Obsessive Compulsive Q & A
What is OCD?
OCD is an anxiety disorder that causes you to have unreasonable thoughts, and these thoughts lead to obsessive behaviors. Having a routine helps create structure and order. But if your routine is so rigid that it impairs your life, you may be dealing with OCD.
OCD isn’t that common, affecting a little more than 1 percent of the population in the United States. OCD can begin at any age, even childhood, but it’s most commonly diagnosed in the late teens. OCD affects women more than men.

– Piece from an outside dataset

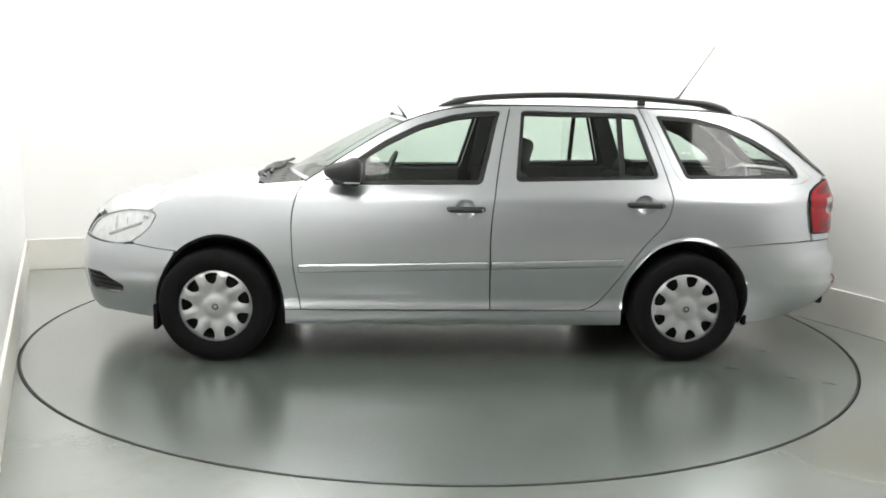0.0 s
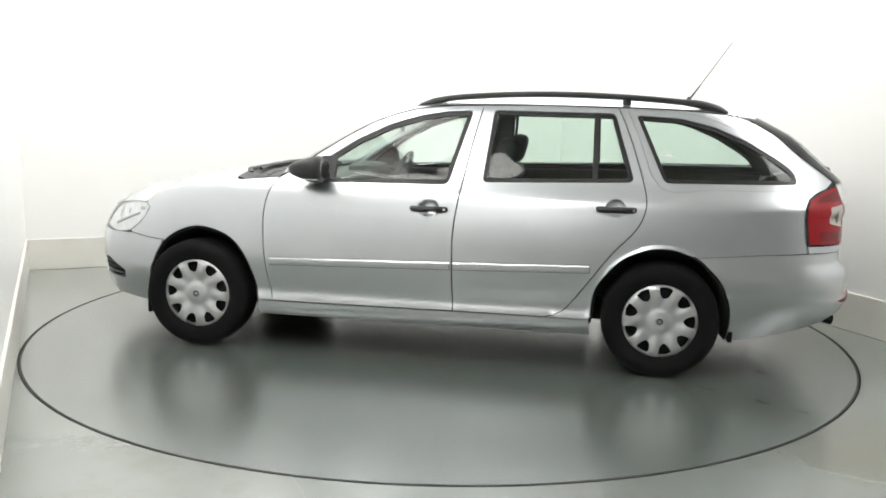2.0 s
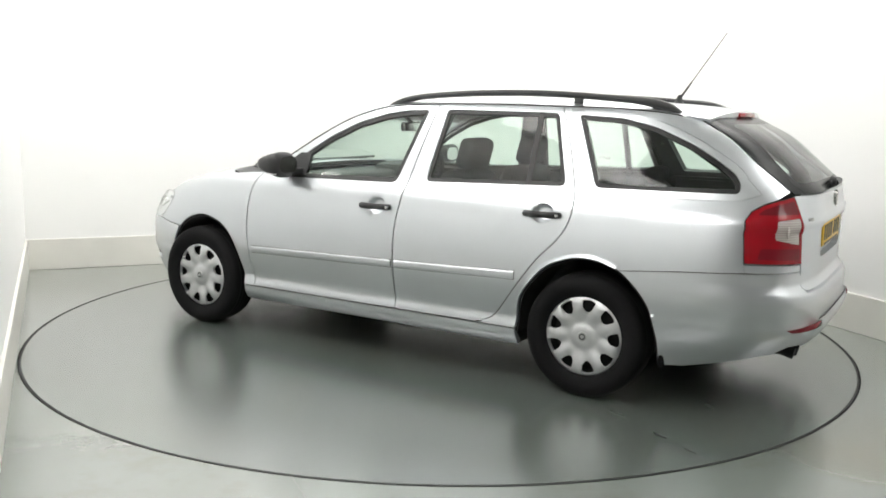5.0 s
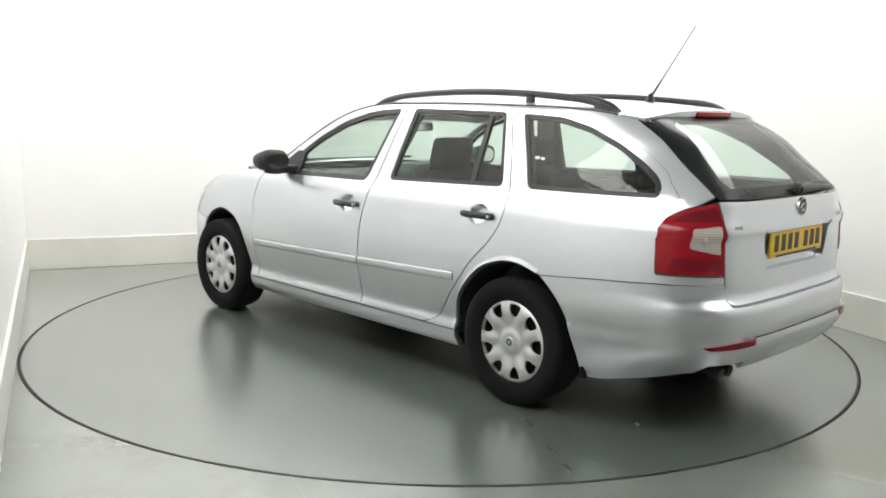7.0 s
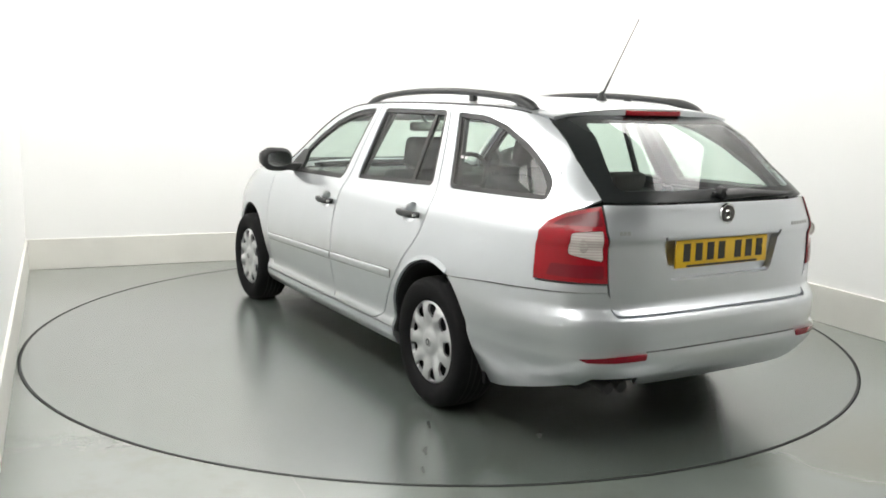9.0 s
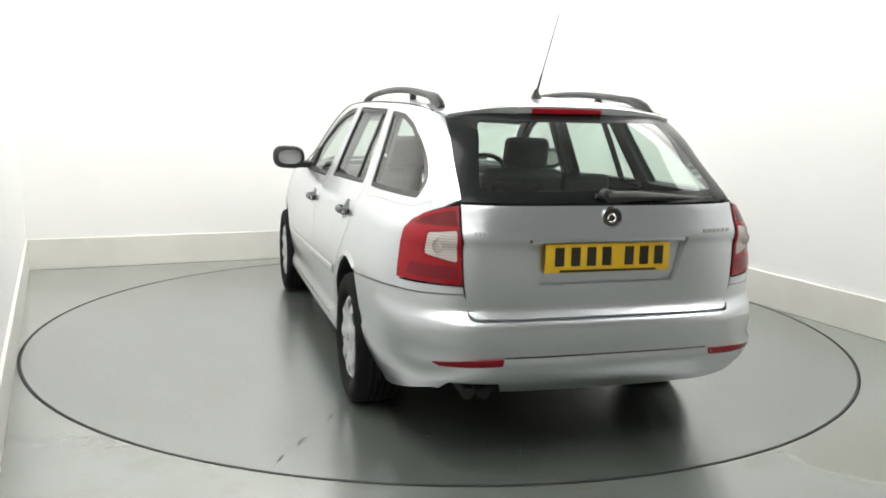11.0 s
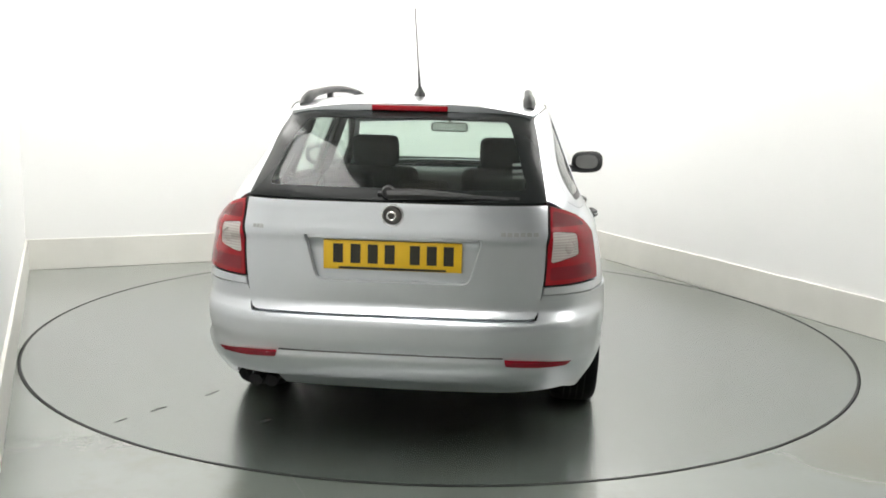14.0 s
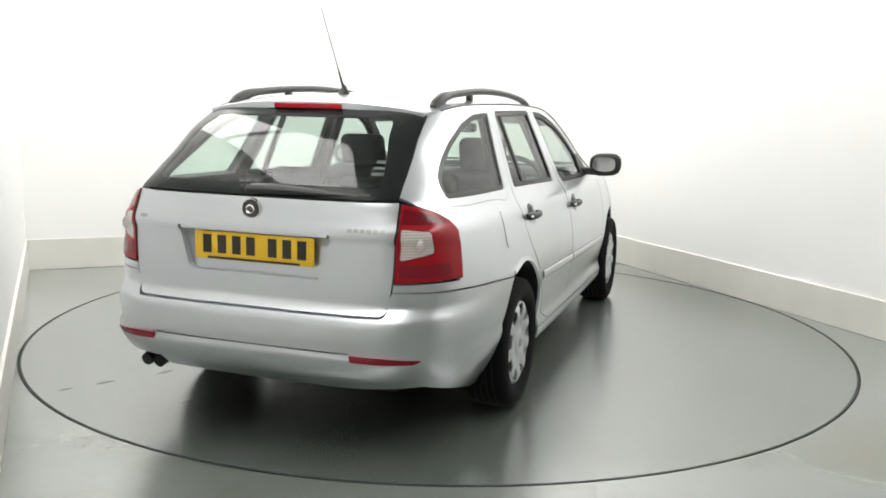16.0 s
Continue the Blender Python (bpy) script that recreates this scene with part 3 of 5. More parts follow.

What are the symptoms of OCD?
Symptoms of OCD are divided into two groups: obsessive and compulsive.
Obsessive symptoms may include recurrent or unwanted thoughts, such as:
Unwanted forbidden or taboo thoughts involving sex, religion, or harm
Fear of germs or contamination
Need for symmetry and perfect order
Aggressive thoughts of harming yourself or others
Compulsive symptoms are behaviors or urges you feel you have little control over and may include:
Repeatedly checking on things
Cleaning or frequent hand-washing
Needing to order and arrange things
Need for constant reassurance from others
If you’re having thoughts of harming yourself or someone else, call 911.
What causes OCD?
It’s not entirely understood what causes you to develop OCD, but there are risk factors associated with the anxiety disorder, including:
Genetics, because having a close family member with OCD increases your risk
Abnormalities in brain structure
Childhood trauma or abuse
How is OCD treated?
Dr. Erickson treats your OCD with a combination of psychotherapy, medication, and/or alternative therapies. The right treatment can reduce your symptoms, but you may continue to experience some anxiety from time to time.
Serotonin reuptake inhibitors are often prescribed to help manage OCD. Dr. Erickson also uses cognitive behavioral therapy or habit reversal training to help stop the intrusive thoughts and behaviors.
As an integrative psychiatrist, Dr. Erickson may recommend supplements, techniques to manage stress, good nutrition, and regular exercise in addition to traditional treatment for OCD.
OCD may present with other mental health issues, such as body dysmorphic disorder, which is a condition in which you might perceive an abnormality on your body that’s not there. Treating any underlying condition is also necessary to alleviate OCD behaviors and symptoms.